Three members of a family were killed and three others severely injured as the gas cylinder of an ambulance exploded in Chattogram's Anwara on 17 October. This incident is a matter of priority because the number of casualties in CNG-run vehicles' gas cylinder explosions is increasing day by day. We find no reliable data over how many people are killed or injured in such accidents every year. The scarcity of the data shows that the authorities are not concerned over the issue.
A gas cylinder has a specific duration. According to the government’s Department of Explosives, a gas cylinder's life is around 10 to 15 years. After this time, the gas cylinder remains at risk of exploding. So, it is a common sense to stop using these gas cylinders after a certain period of time. But in Bangladesh, this common sense is unfortunately uncommon. No one even bothers to know how long these cylinders are being used. Around three years ago, the explosives department examined a total of 11,000 cylinders of state-owned Bangladesh Petroleum Corporation and found 8,000 unusable.

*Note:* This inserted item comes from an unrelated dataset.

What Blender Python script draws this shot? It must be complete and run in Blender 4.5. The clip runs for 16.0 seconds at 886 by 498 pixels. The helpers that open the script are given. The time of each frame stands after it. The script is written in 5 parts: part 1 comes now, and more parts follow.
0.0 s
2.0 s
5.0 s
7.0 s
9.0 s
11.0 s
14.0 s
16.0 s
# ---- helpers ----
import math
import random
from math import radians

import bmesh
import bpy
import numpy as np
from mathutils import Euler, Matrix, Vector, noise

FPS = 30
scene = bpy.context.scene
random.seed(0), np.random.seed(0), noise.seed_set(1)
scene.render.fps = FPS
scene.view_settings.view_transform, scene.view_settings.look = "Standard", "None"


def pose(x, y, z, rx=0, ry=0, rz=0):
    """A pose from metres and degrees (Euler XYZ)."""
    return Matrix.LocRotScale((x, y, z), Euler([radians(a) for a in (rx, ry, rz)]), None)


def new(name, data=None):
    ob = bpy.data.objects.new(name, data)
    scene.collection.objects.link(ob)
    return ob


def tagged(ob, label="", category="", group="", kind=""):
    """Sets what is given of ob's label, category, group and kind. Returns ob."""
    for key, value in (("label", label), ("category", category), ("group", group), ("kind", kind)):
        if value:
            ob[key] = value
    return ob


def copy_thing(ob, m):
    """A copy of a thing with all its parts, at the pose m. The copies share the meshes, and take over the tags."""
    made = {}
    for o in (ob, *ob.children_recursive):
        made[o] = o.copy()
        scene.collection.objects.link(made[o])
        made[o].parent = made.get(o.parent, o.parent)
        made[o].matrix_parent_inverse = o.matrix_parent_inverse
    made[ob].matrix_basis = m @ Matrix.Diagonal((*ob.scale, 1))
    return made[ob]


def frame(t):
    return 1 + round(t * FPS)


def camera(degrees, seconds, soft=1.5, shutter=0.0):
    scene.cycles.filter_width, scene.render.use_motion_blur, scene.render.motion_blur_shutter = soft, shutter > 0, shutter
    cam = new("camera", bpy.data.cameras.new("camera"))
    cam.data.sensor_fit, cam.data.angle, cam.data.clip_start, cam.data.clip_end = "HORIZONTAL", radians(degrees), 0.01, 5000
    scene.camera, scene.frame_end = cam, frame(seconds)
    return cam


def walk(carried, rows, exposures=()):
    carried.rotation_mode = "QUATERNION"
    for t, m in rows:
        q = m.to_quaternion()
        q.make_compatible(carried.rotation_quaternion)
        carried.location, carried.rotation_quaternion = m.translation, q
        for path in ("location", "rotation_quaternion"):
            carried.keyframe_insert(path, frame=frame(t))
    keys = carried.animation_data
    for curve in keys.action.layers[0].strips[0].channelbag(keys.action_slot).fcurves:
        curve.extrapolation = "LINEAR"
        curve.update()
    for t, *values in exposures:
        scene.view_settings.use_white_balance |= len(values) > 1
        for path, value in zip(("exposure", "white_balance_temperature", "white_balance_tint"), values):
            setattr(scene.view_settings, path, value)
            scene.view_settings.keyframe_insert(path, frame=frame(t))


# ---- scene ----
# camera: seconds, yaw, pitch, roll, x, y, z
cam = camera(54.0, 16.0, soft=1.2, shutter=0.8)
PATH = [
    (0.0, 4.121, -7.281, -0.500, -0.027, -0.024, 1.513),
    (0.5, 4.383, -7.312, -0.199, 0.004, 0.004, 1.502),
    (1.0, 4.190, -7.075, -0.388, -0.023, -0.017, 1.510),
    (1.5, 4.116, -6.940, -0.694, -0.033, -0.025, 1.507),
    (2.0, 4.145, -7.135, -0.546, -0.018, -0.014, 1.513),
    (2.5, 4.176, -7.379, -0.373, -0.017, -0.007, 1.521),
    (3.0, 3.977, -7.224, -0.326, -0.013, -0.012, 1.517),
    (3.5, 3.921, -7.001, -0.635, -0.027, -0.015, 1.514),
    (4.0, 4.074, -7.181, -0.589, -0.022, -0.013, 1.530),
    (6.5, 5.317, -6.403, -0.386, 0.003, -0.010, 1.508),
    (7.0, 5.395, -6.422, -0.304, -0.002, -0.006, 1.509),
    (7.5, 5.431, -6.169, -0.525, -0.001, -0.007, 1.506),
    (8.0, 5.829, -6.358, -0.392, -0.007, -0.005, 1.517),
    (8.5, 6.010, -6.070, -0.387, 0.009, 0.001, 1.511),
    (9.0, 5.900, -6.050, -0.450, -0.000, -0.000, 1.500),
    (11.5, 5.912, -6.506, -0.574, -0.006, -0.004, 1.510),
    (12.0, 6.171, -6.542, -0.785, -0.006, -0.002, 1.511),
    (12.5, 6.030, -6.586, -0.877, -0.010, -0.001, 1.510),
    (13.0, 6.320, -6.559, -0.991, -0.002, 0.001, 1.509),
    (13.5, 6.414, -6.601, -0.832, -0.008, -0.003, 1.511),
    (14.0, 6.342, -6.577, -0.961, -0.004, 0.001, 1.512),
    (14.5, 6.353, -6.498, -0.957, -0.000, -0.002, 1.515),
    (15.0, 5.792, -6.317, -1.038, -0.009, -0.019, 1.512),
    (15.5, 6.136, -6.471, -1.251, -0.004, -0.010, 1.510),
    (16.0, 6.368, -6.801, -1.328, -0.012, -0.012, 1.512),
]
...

From this, we can understand the degree of risk involved in using gas cylinders in vehicles.
Expired cylinders could be considered as powerful bombs. The way Anwara's ambulance exploded into pieces looks like it was attacked by a strong bomb. There is an acute lack of monitoring the gas cylinder companies, the standard maintain and the safety measures they take for gas cylinders.
According to the data of Rupantarita Prakritik Gas Company Limited, around 500,000 vehicles in Bangladesh use gas cylinders. This organisation has so far permitted more than 180 CNG conversion centres across the country.
There is a mandatory rule of retesting the gas cylinder of a vehicle after every five years by the Department of Explosives. However, the government agency has only eight workshops for retesting the cylinders. Bangladesh has been using compressed natural gas in vehicles for more than 15 years. And this means, the first batch of cylinders are now expired, making a number of CNG-run vehicles at high risk of being exploded.
Not just by CNG-run vehicles, people are being killed in their residences by gas cylinder blasts too. Accidents occur from gas cylinders in many ways. Explosions can happen if poor regulators are used in cylinders. Lack of awareness and caution can also lead to accidents. To resolve these problems, the Department of Explosives should be up and going. It should take initiatives to monitor the retest process of the cylinders, ensure their quality and make people aware of the accidents.